Investigate this

Over the past week or so we have noted the fraudulent General Motors public relations blitz promoting its supposed repayment of the money it owes the United States government. GM chairman and chief executive officer Edward Whitacre led off the blitz in the Wall Street Journal column “The GM bailout: Paid back in full.” GM followed up Whitacre’s announcement with a an equally misleading advertisement featuring Whitacre.

I wrote about GM’s public relations blitz here, here, and here. The third of these three posts includes the video of GM’s ad featuring Whitacre.
Whitacre and GM omitted two facts that render their public relations blitz highly misleading. They are the kind of omissions that constitute securities fraud when made by a company in connection with the purchase or sale of a security or when a company reports its financial results.

First, Whitacre and GM omitted any mention of the remaining $50 billion or so that the government has sunk in the company’s equity. Second, Whitacre and GM omitted any mention of the source of the funds with which GM “repaid” the loan. According to TARP Special Inspector General Neil Barofsky, the source of the funds in whole or in substantial part was the United States government TARP program, not GM earnings.

GM’s fraudulent public relations blitz took place with the support of the Obama administration, up to and including Secretary of the Treasury Timothy Geithner. Geithner’s participation makes his tax cheating and related testimony pale in comparison.

In retrospect, it is obvious that GM undertook the blitz at the behest of the Obama administration. It is symptomatic of the era of national socialism in which we find ourselves, and for which GM is a leading indicator.

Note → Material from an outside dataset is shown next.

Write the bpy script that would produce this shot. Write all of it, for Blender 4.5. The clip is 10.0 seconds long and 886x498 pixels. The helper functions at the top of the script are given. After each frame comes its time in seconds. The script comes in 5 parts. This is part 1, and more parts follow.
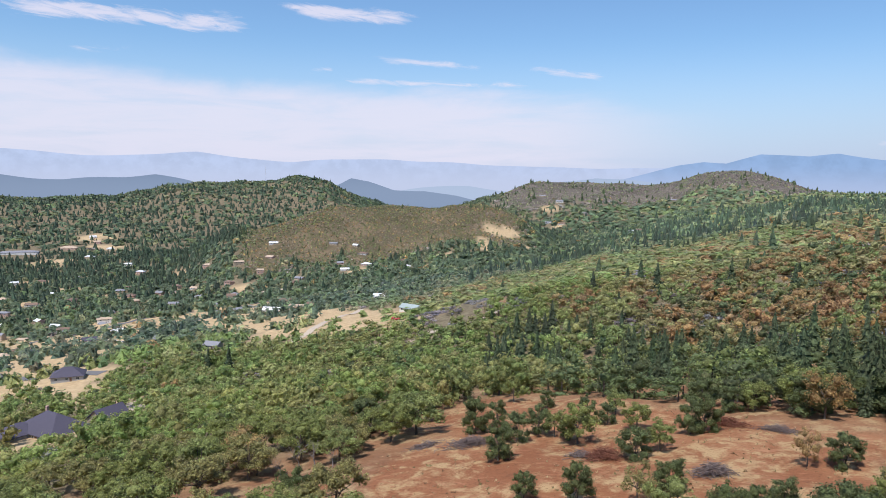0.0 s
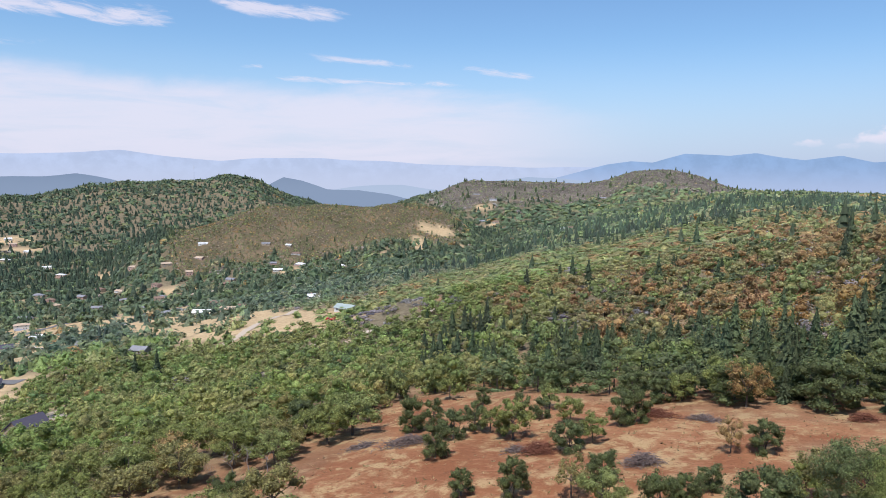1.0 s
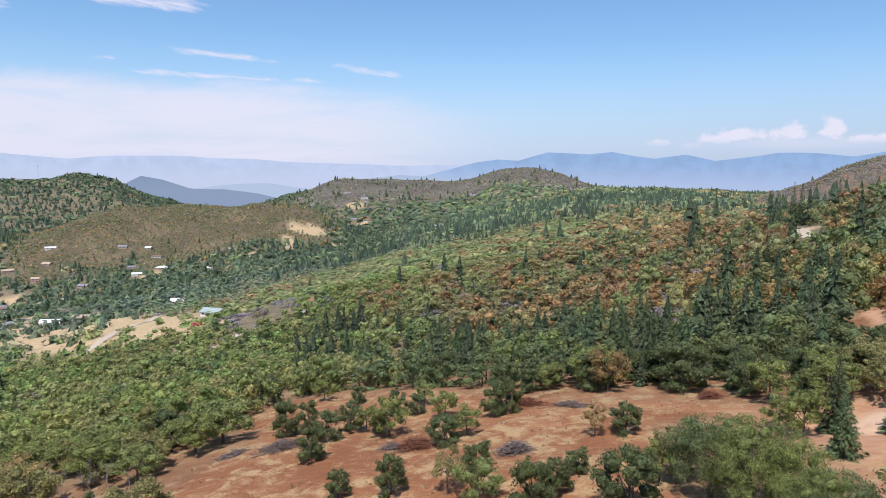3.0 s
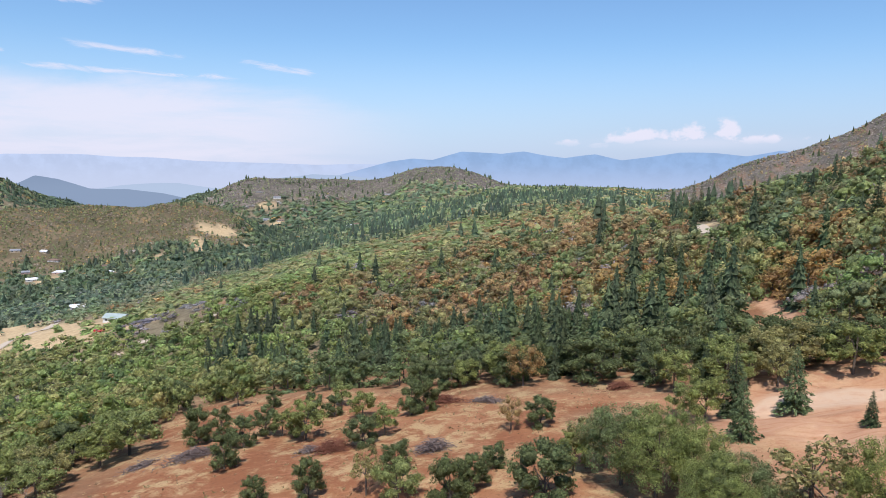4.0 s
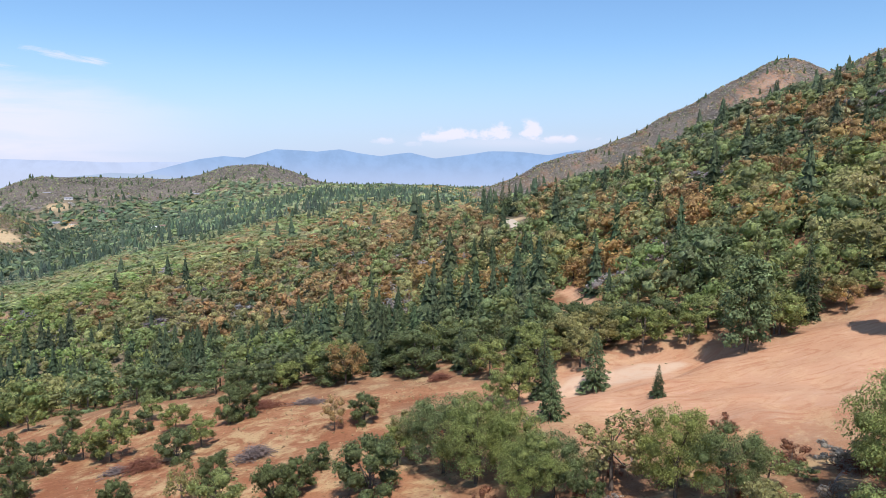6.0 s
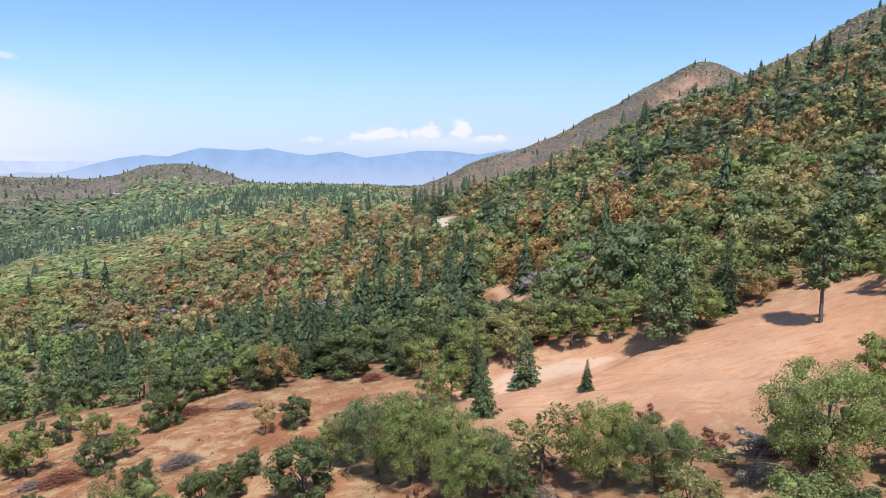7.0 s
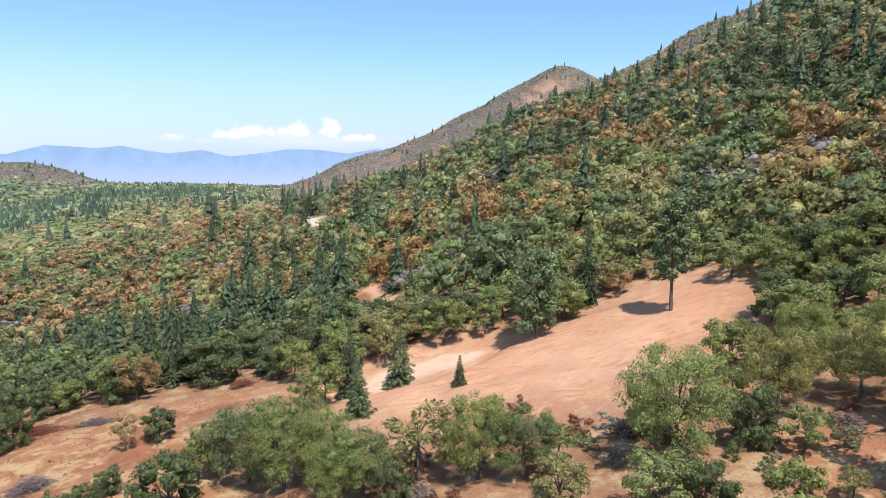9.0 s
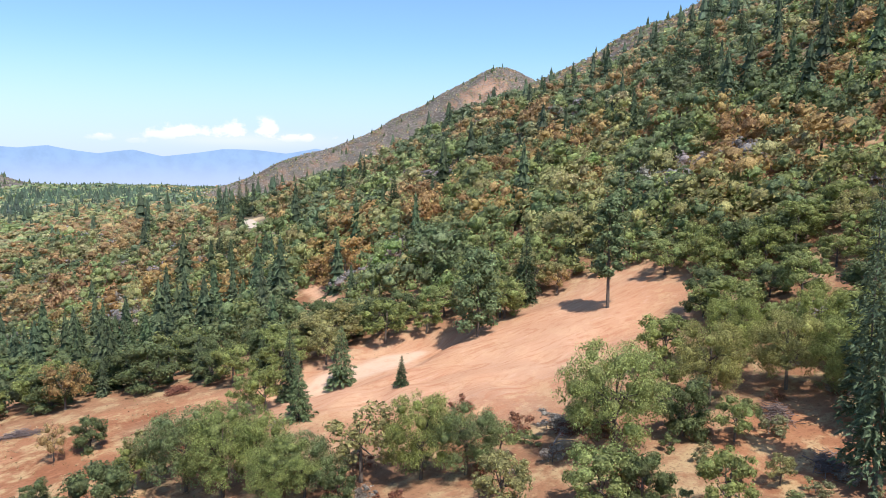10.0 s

Gretchen Morgenson tells the story in the Business section of today’s New York Times. Morgenson credits Senator Charles Grassley for his role in exposing the fraud, calls out Geithner et al. for supporting it, and makes all the key points. Amazing.

Via RealClearPolitics.

UPDATE: Looking at the New York Times profile of Morgenson, I see that she is a Pulitzer Prize-winning alumna of St. Olaf College in Northfield, Minnesota, and of Forbes.